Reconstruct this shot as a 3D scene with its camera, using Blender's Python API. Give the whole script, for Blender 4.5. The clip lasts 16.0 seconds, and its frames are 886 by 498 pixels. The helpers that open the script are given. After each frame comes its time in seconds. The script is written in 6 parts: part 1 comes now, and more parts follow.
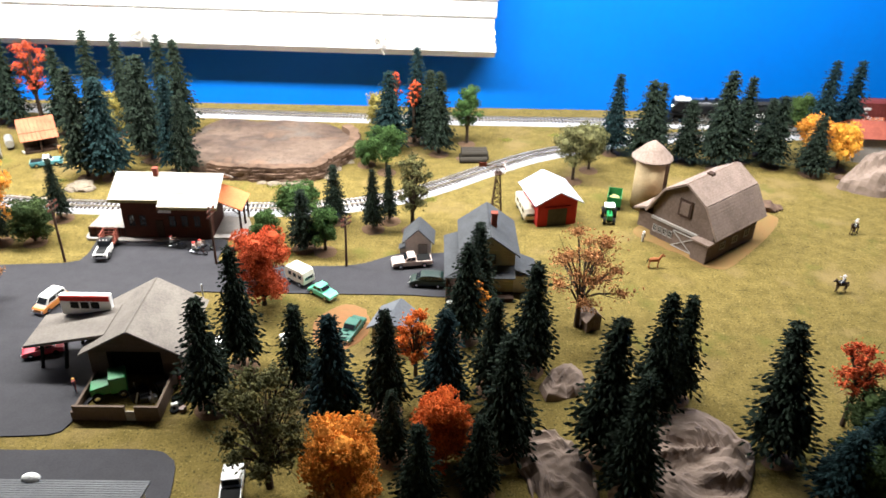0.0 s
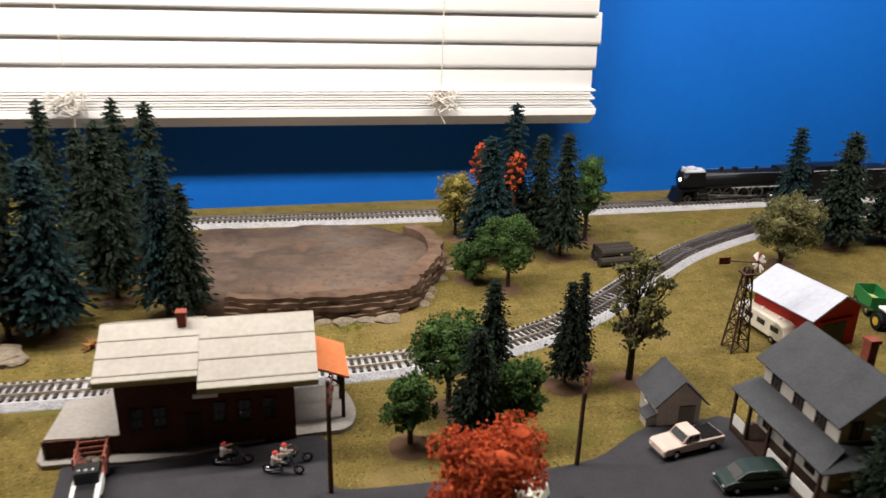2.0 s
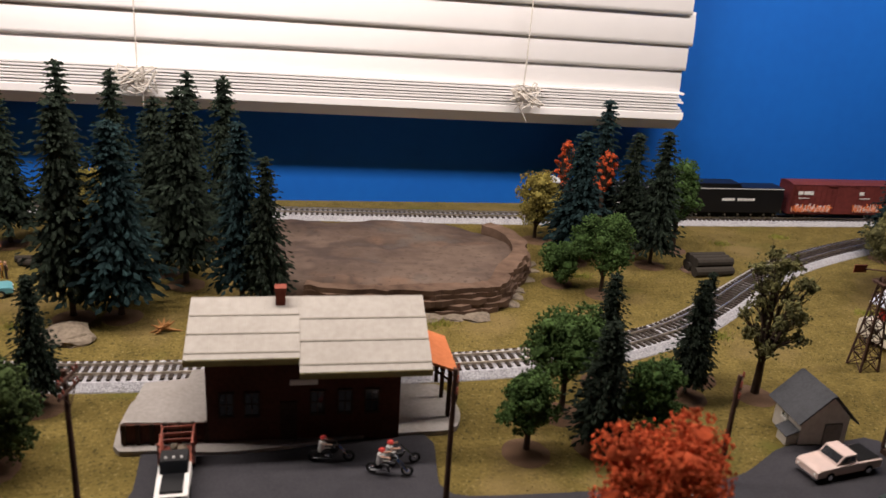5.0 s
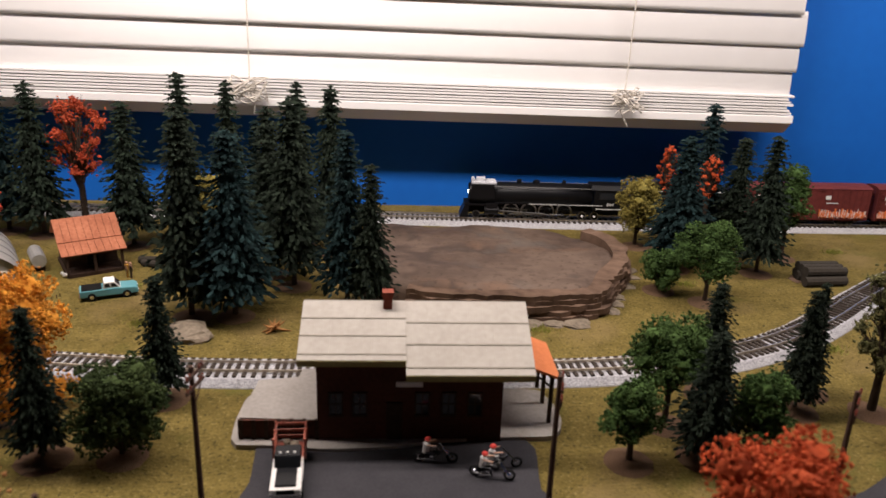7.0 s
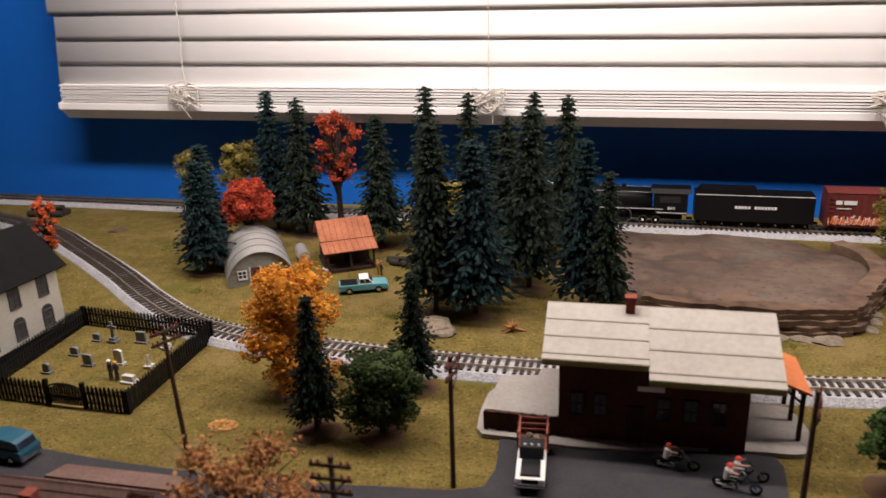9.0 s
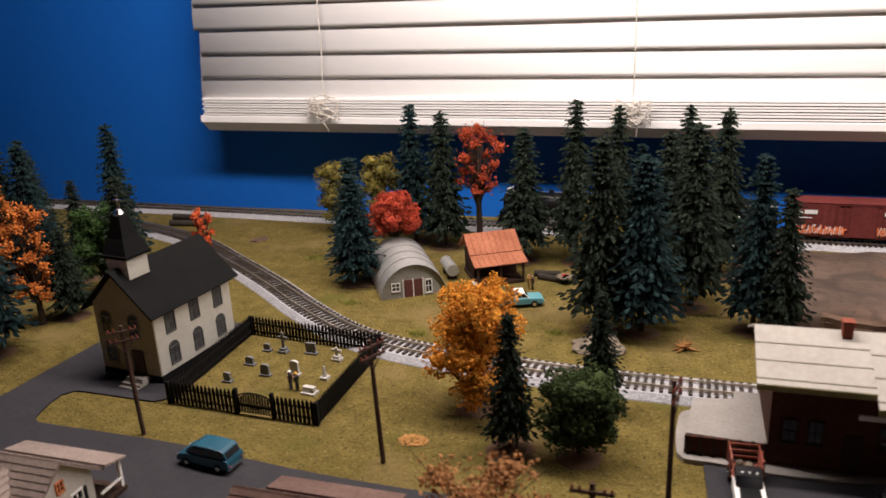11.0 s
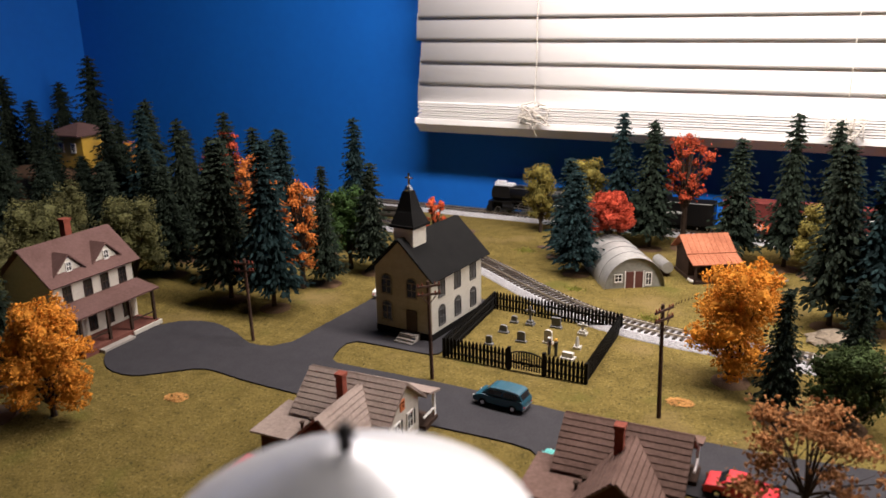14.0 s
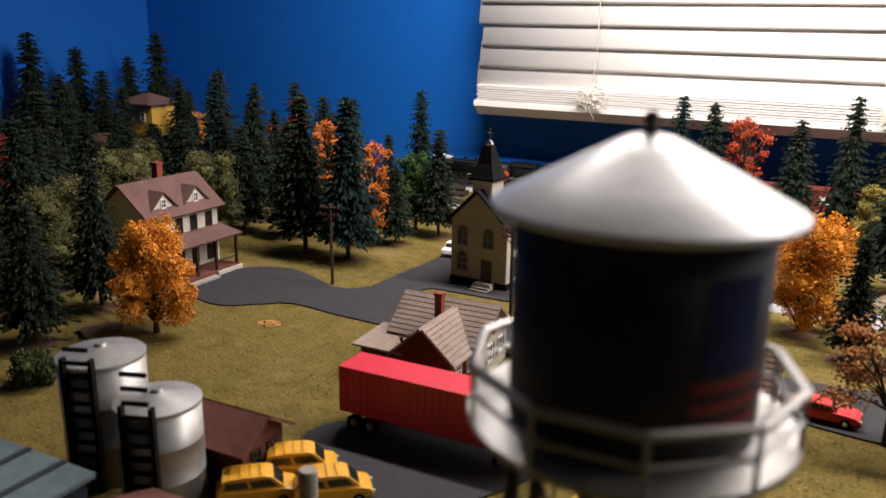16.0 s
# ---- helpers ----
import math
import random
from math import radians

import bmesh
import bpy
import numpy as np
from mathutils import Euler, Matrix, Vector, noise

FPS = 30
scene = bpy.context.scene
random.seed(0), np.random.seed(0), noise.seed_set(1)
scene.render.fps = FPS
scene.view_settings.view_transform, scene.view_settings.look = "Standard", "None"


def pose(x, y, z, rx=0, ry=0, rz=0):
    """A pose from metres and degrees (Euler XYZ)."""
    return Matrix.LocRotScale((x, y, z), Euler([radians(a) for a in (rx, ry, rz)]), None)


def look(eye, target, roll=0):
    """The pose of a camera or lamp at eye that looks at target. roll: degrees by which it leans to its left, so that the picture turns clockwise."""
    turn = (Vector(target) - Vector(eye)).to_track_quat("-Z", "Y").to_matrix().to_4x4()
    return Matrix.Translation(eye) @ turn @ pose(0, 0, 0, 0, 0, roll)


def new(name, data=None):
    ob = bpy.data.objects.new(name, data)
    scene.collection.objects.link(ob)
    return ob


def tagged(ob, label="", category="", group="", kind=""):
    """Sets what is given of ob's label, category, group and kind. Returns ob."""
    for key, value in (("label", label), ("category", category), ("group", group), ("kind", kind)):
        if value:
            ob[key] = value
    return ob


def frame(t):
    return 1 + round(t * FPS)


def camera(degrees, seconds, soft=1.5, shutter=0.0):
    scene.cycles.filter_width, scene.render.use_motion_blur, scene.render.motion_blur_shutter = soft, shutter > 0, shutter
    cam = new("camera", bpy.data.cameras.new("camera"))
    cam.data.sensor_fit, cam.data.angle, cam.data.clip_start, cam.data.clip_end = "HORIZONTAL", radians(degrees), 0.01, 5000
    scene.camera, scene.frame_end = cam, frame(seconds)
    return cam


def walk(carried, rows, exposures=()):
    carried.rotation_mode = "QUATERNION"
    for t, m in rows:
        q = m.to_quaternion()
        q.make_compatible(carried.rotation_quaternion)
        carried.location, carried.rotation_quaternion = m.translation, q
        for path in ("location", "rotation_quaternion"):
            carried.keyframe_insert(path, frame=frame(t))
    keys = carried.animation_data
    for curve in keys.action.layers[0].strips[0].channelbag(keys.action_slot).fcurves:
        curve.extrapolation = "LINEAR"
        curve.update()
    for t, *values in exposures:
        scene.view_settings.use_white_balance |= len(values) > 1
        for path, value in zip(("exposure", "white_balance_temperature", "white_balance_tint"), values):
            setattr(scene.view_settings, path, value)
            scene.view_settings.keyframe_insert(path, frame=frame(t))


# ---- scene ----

++++++++++

# Written task:
Repeat the data exactly in full, omitting its pictures.

# Solution for this problem:
Reconstruct this shot as a 3D scene with its camera, using Blender's Python API. Give the whole script, for Blender 4.5. The clip lasts 16.0 seconds, and its frames are 886 by 498 pixels. The helpers that open the script are given. After each frame comes its time in seconds. The script is written in 6 parts: part 1 comes now, and more parts follow.
0.0 s
2.0 s
5.0 s
7.0 s
9.0 s
11.0 s
14.0 s
16.0 s
# ---- helpers ----
import math
import random
from math import radians

import bmesh
import bpy
import numpy as np
from mathutils import Euler, Matrix, Vector, noise

FPS = 30
scene = bpy.context.scene
random.seed(0), np.random.seed(0), noise.seed_set(1)
scene.render.fps = FPS
scene.view_settings.view_transform, scene.view_settings.look = "Standard", "None"


def pose(x, y, z, rx=0, ry=0, rz=0):
    """A pose from metres and degrees (Euler XYZ)."""
    return Matrix.LocRotScale((x, y, z), Euler([radians(a) for a in (rx, ry, rz)]), None)


def look(eye, target, roll=0):
    """The pose of a camera or lamp at eye that looks at target. roll: degrees by which it leans to its left, so that the picture turns clockwise."""
    turn = (Vector(target) - Vector(eye)).to_track_quat("-Z", "Y").to_matrix().to_4x4()
    return Matrix.Translation(eye) @ turn @ pose(0, 0, 0, 0, 0, roll)


def new(name, data=None):
    ob = bpy.data.objects.new(name, data)
    scene.collection.objects.link(ob)
    return ob


def tagged(ob, label="", category="", group="", kind=""):
    """Sets what is given of ob's label, category, group and kind. Returns ob."""
    for key, value in (("label", label), ("category", category), ("group", group), ("kind", kind)):
        if value:
            ob[key] = value
    return ob


def frame(t):
    return 1 + round(t * FPS)


def camera(degrees, seconds, soft=1.5, shutter=0.0):
    scene.cycles.filter_width, scene.render.use_motion_blur, scene.render.motion_blur_shutter = soft, shutter > 0, shutter
    cam = new("camera", bpy.data.cameras.new("camera"))
    cam.data.sensor_fit, cam.data.angle, cam.data.clip_start, cam.data.clip_end = "HORIZONTAL", radians(degrees), 0.01, 5000
    scene.camera, scene.frame_end = cam, frame(seconds)
    return cam


def walk(carried, rows, exposures=()):
    carried.rotation_mode = "QUATERNION"
    for t, m in rows:
        q = m.to_quaternion()
        q.make_compatible(carried.rotation_quaternion)
        carried.location, carried.rotation_quaternion = m.translation, q
        for path in ("location", "rotation_quaternion"):
            carried.keyframe_insert(path, frame=frame(t))
    keys = carried.animation_data
    for curve in keys.action.layers[0].strips[0].channelbag(keys.action_slot).fcurves:
        curve.extrapolation = "LINEAR"
        curve.update()
    for t, *values in exposures:
        scene.view_settings.use_white_balance |= len(values) > 1
        for path, value in zip(("exposure", "white_balance_temperature", "white_balance_tint"), values):
            setattr(scene.view_settings, path, value)
            scene.view_settings.keyframe_insert(path, frame=frame(t))


# ---- scene ----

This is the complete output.